たとえばデヴィッドの「触れただけで他者の悪事を知れる能力」はマジシャンなどが持つ優れた観察能力を無意識に使っている結果として再解釈される。
ケヴィンに潜む恐るべき人格ビーストの鉄格子をも曲げる怪力は老朽化が進んだ鉄格子がもたらす勘違いとなってしまう。

“特別なヒーローなど存在しない。ただの人間がいるだけだ。”

己が何者か分からずに自信を喪失するデヴィッドとケヴィン。

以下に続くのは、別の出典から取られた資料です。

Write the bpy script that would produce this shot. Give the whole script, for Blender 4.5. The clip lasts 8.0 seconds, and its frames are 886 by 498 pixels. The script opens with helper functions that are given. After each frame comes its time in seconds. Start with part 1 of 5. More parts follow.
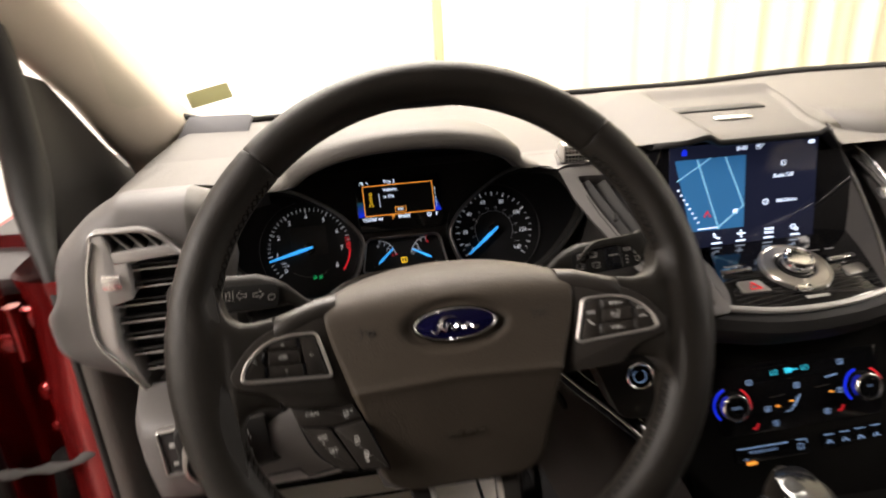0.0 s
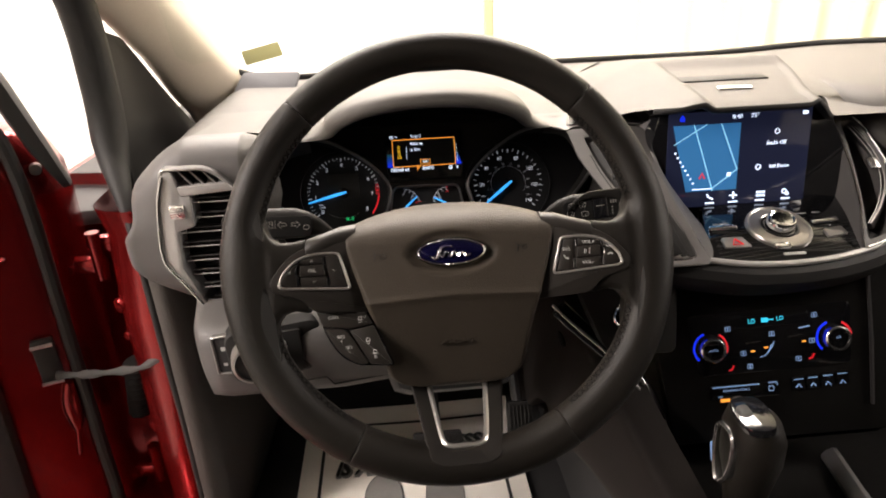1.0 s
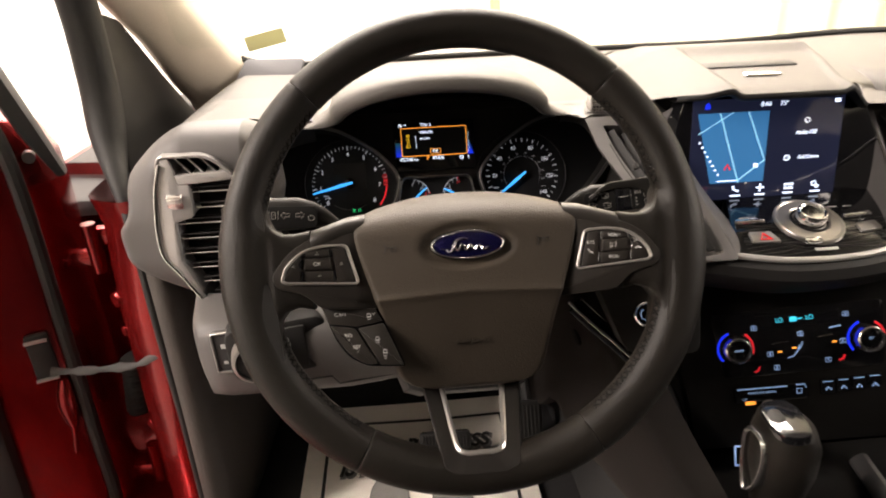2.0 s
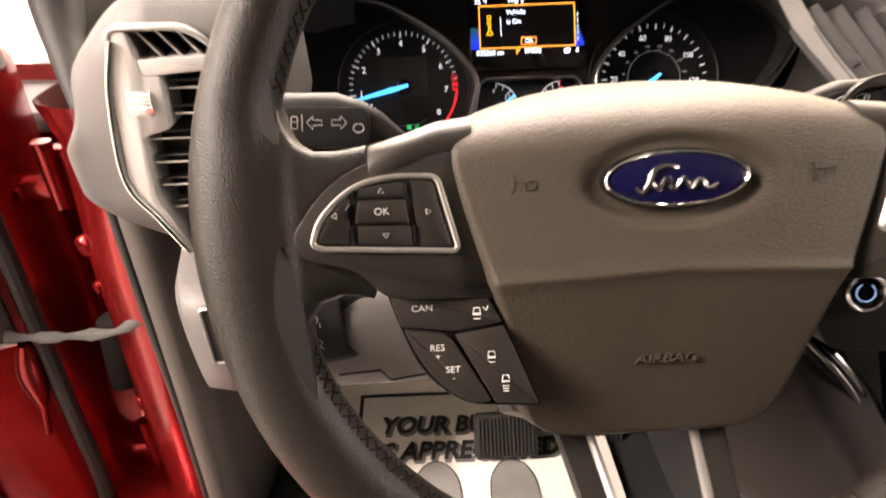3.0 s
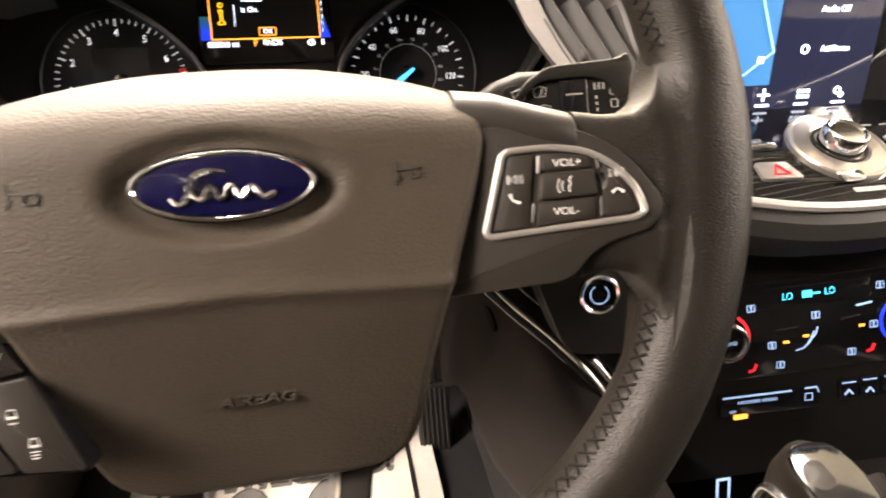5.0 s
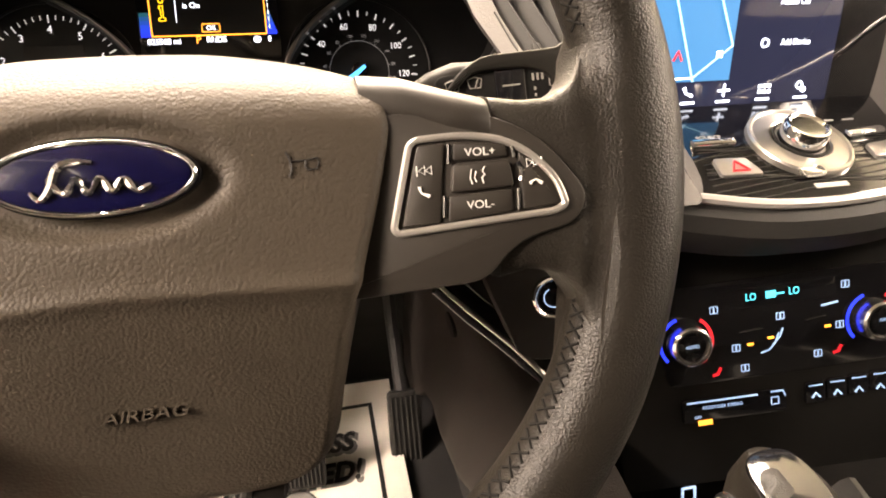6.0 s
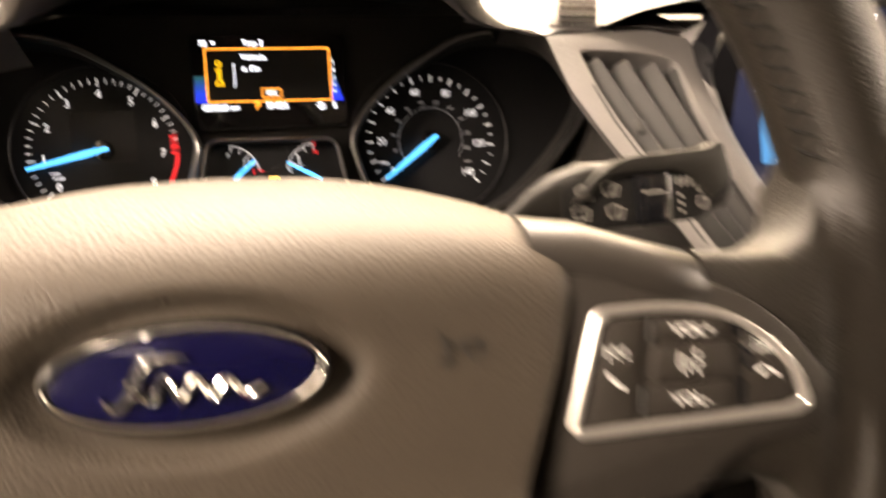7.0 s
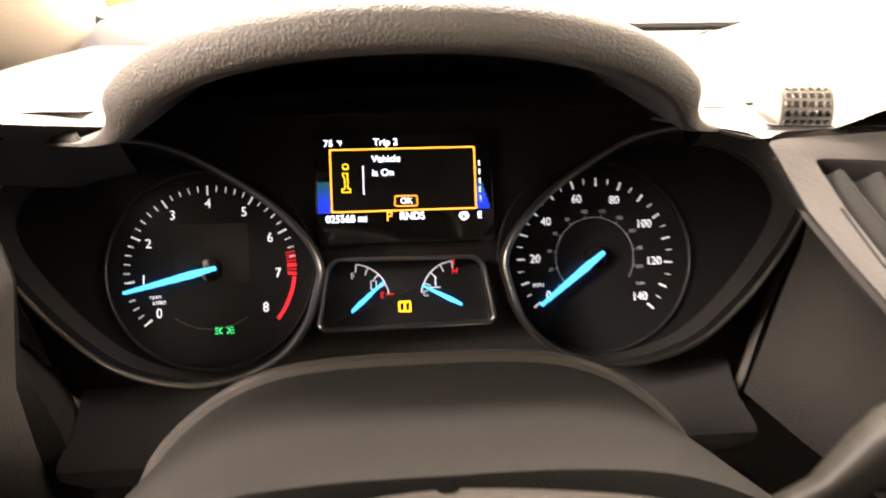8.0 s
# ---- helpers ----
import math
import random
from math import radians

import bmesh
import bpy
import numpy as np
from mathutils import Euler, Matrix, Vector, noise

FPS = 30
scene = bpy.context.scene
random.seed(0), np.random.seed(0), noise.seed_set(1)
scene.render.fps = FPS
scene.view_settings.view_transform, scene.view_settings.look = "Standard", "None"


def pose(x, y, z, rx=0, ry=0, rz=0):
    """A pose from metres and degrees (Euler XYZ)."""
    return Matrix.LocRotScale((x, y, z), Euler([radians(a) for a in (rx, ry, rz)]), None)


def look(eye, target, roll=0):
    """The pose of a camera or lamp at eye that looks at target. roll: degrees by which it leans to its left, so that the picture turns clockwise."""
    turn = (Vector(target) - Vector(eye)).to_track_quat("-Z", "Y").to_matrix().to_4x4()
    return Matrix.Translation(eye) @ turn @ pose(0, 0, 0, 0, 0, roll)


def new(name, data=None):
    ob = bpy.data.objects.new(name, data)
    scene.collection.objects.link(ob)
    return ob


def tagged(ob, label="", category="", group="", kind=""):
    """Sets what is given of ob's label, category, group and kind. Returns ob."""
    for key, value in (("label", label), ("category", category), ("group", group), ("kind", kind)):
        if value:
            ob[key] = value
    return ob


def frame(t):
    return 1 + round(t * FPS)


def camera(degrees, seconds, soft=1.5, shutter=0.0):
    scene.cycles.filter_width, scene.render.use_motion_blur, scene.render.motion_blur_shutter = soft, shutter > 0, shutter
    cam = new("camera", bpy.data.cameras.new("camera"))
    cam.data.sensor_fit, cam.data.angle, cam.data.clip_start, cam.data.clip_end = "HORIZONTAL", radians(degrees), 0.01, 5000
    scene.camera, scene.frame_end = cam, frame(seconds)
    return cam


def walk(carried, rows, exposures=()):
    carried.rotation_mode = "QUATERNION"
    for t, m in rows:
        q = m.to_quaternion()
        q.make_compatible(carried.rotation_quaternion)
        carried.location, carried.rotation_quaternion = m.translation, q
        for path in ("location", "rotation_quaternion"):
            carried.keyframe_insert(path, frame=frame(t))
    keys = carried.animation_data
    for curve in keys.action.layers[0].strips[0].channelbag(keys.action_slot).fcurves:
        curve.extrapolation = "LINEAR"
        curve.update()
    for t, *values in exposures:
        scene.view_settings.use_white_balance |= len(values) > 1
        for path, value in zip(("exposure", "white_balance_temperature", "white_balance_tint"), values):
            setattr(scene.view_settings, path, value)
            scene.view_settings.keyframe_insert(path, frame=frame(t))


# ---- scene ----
cam = camera(70.4, 8.0, soft=1.9, shutter=0.55)
EXPOSURES = [(0.0, -0.22, 6100, 15), (1.0, -0.1, 6100, 16), (2.3, 0.3, 6500, 17), (2.6, 0.88, 6800, 20), (3.0, 1.2, 6500, 20), (3.5, 1.28, 6500, 19), (4.5, 1.22, 6350, 17), (5.2, 1.35, 6700, 18), (6.5, 1.42, 7250, 18), (7.0, 1.38, 7300, 19), (7.5, 1.0, 6500, 16), (8.0, 1.33, 6700, 18)]
PATH = [
    (0, (-0.064, -0.382, 1.225), (0.218, 1.463, 0.505), -3.2),
    (0.5, (-0.035, -0.481, 1.24), (0.141, 1.369, 0.499), -1.4),
    (1, (-0.041, -0.481, 1.24), (0.087, 1.338, 0.419), -2.4),
    (2.3, (-0.056, -0.407, 1.203), (0.051, 1.403, 0.359), -2.0),
    (2.5, (-0.071, -0.334, 1.175), (-0.006, 1.447, 0.268), -2.2),
    (3, (-0.1, -0.225, 1.125), (-0.051, 1.499, 0.111), -2.0),
    (3.5, (-0.102, -0.205, 1.117), (-0.058, 1.47, 0.026), -2.0),
    (4, (-0.101, -0.207, 1.118), (-0.045, 1.466, 0.023), -2.4),
    (4.5, (-0.045, -0.204, 1.116), (0.105, 1.485, 0.055), -1.8),
    (5, (0.032, -0.197, 1.107), (0.382, 1.491, 0.093), 0.9),
    (6.5, (0.064, -0.173, 1.094), (0.449, 1.53, 0.12), 0.7),
    (7, (0.032, -0.115, 1.107), (0.378, 1.629, 0.193), 1.3),
    (7.5, (-0.007, -0.047, 1.126), (0.244, 1.749, 0.283), 1.2),
    (8, (-0.008, -0.007, 1.122), (0.135, 1.818, 0.318), -0.3),
]
walk(cam, [(t, look(eye, target, roll)) for t, eye, target, roll in PATH], EXPOSURES)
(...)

その一方でヒーローの存在を確信するイライジャはデヴィッドとケヴィンを竣工した高層ビル、オオサカタワーにて衝突させようともくろむ。

ケヴィンと共にタワーに向かい、破壊を止めてみせろとデヴィッドを挑発する。


ところで、この世界では損なわれた者が持つ強さが力の源泉となる。しかし、いかに強大な力を得てもトラウマを完全には克服できないことも示されている。

デヴィッドは幼い頃に溺れた経験から水に弱く、水に浸かると極端に力が落ちてしまう。
ケヴィンが多重人格を得たきっかけは母の虐待だ。彼はフルネームを呼ばれると母の叱責を思いだし、元の人格に強制的にスイッチしてしまう。


その頃、収容された3人に会おうとする家族らが合流する。

アンブレイカブルのどんでん返しの仕込み(イライジャの母親がイライジャにコミックを渡すシーンでどんでん返しに言及している)やイライジャの「コミックは現実を反映している」という信念からして現実をフィクションに重ねる見方は存在していたが今作ではそれがさらに強まっている。

コミックのテンプレが面会を求める家族らによって現実を読み解く指針として採用されるのだ。


独特の基準で動く人々も百鬼夜行シリーズらしいと言えばらしい。それはともかく超常能力を人間の技能の延長線上のものとして解体/再構築する様はマジで憑き物落とし。純粋にやってることを見れば虚構推理の方が近いけど(これも変わり種ミステリとしてオススメ)。


デヴィッドとケヴィンの再戦は施設の敷地内で実現する。大立回りの末にイライジャとケヴィンは死んでしまう。ただ一人、生き残ったデヴィッドも施設の職員に顔を水に押さえつけられてしまう。
今際の際、デヴィッドはステイプルの手を握り意外な真実を知る。実は彼女たちは超常者を消滅させようとする組織のメンバーだったのだ。

3人に完全な自己否定をさせることこそ叶わなかったが、彼らを秘密裏に殺し、組織の計画は成功した。


しかし、ヒーロー神話の解体は観客にとっても思わぬ形で実現することとなる。
超人を収めた施設の監視カメラの映像は家族によって拡散され、ヒーローとヴィランの存在が実証されたのだ。
映像は能力に目覚めた人々の心のよりどころになると示唆される。組織の活動は妨げられるであろう。

映像によってヒーローとは遠くにいるものではなく、すぐそばにいるかもしれない者となった。
「特別なヒーロー」はやはり解体されたのだ。


現実的には数本の映像でなにかが変わるとも思えないがだからこそ映画が訴えかける声が聞こえるようだった。